Rows from a dataset of clips and code:
..........
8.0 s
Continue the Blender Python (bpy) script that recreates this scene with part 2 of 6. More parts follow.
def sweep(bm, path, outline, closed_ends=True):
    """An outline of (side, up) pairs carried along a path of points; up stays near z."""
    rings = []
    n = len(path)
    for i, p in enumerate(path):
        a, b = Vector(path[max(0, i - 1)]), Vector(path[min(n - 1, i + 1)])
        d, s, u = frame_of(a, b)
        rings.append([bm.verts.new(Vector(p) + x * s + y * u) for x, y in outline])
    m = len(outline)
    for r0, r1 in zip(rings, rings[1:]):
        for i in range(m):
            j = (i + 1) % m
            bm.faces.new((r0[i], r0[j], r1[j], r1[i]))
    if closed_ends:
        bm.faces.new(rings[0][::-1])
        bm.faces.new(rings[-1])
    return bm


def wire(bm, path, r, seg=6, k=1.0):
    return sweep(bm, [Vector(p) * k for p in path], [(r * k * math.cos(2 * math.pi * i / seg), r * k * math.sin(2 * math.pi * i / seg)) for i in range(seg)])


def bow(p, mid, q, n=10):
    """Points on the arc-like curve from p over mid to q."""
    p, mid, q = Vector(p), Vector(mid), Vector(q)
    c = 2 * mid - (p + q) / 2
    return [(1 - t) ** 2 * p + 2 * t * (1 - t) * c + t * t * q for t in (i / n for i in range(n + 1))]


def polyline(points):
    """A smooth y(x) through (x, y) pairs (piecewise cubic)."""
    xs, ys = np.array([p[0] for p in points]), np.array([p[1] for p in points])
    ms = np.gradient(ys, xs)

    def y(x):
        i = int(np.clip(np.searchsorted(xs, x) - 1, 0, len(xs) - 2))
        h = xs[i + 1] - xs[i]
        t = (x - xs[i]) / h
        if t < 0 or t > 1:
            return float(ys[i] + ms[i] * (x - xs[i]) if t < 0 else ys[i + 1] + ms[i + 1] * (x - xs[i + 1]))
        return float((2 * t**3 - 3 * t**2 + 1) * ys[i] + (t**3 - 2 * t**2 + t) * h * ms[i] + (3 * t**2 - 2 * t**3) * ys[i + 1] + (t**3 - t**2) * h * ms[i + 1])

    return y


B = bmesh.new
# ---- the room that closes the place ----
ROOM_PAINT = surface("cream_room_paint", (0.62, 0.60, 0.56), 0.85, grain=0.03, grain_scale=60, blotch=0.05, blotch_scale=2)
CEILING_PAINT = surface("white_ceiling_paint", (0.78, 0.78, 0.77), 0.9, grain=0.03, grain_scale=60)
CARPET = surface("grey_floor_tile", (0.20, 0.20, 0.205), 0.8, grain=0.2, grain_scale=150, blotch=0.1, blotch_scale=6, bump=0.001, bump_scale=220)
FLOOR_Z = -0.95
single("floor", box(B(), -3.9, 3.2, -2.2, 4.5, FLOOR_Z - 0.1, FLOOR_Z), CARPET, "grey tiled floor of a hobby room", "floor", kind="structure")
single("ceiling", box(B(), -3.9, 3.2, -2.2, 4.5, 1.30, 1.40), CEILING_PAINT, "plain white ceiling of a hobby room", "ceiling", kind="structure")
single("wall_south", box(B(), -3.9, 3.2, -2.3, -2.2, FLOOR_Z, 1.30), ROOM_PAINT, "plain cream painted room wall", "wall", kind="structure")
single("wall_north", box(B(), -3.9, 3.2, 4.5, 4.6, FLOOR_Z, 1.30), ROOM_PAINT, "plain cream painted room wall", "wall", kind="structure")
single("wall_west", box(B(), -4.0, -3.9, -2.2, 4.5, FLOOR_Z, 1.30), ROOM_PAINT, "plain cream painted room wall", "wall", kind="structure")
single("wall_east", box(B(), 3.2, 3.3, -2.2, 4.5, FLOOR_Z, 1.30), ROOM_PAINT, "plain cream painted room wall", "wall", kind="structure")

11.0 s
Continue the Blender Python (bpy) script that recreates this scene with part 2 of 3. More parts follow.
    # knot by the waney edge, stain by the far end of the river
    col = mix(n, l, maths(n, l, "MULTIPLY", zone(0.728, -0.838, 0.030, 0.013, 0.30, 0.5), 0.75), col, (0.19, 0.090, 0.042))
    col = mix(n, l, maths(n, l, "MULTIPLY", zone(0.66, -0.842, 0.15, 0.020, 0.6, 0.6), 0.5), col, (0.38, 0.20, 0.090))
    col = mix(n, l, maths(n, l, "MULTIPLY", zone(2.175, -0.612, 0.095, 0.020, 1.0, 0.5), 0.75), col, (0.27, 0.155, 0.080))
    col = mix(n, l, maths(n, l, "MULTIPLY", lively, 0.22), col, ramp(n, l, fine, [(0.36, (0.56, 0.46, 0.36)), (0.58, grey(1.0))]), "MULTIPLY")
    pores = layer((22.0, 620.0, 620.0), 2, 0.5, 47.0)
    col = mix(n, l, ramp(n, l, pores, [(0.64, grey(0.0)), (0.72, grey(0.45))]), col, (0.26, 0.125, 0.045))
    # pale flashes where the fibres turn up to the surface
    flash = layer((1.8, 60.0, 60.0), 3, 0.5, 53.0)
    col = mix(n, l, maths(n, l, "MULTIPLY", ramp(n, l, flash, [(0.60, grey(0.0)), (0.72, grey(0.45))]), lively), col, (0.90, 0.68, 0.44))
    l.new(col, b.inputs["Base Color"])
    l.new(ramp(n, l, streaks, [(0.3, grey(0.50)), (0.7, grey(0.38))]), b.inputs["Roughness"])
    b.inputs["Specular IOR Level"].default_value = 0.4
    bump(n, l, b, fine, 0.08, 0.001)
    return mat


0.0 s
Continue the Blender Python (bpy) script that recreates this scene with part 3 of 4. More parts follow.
..........
*Goal:*
Extract, word for word, the line containing "6. More parts follow.", the line containing "return [(1 - t)", and every line between them.

*Answer to the task:*
Continue the Blender Python (bpy) script that recreates this scene with part 2 of 6. More parts follow.
def sweep(bm, path, outline, closed_ends=True):
    """An outline of (side, up) pairs carried along a path of points; up stays near z."""
    rings = []
    n = len(path)
    for i, p in enumerate(path):
        a, b = Vector(path[max(0, i - 1)]), Vector(path[min(n - 1, i + 1)])
        d, s, u = frame_of(a, b)
        rings.append([bm.verts.new(Vector(p) + x * s + y * u) for x, y in outline])
    m = len(outline)
    for r0, r1 in zip(rings, rings[1:]):
        for i in range(m):
            j = (i + 1) % m
            bm.faces.new((r0[i], r0[j], r1[j], r1[i]))
    if closed_ends:
        bm.faces.new(rings[0][::-1])
        bm.faces.new(rings[-1])
    return bm


def wire(bm, path, r, seg=6, k=1.0):
    return sweep(bm, [Vector(p) * k for p in path], [(r * k * math.cos(2 * math.pi * i / seg), r * k * math.sin(2 * math.pi * i / seg)) for i in range(seg)])


def bow(p, mid, q, n=10):
    """Points on the arc-like curve from p over mid to q."""
    p, mid, q = Vector(p), Vector(mid), Vector(q)
    c = 2 * mid - (p + q) / 2
    return [(1 - t) ** 2 * p + 2 * t * (1 - t) * c + t * t * q for t in (i / n for i in range(n + 1))]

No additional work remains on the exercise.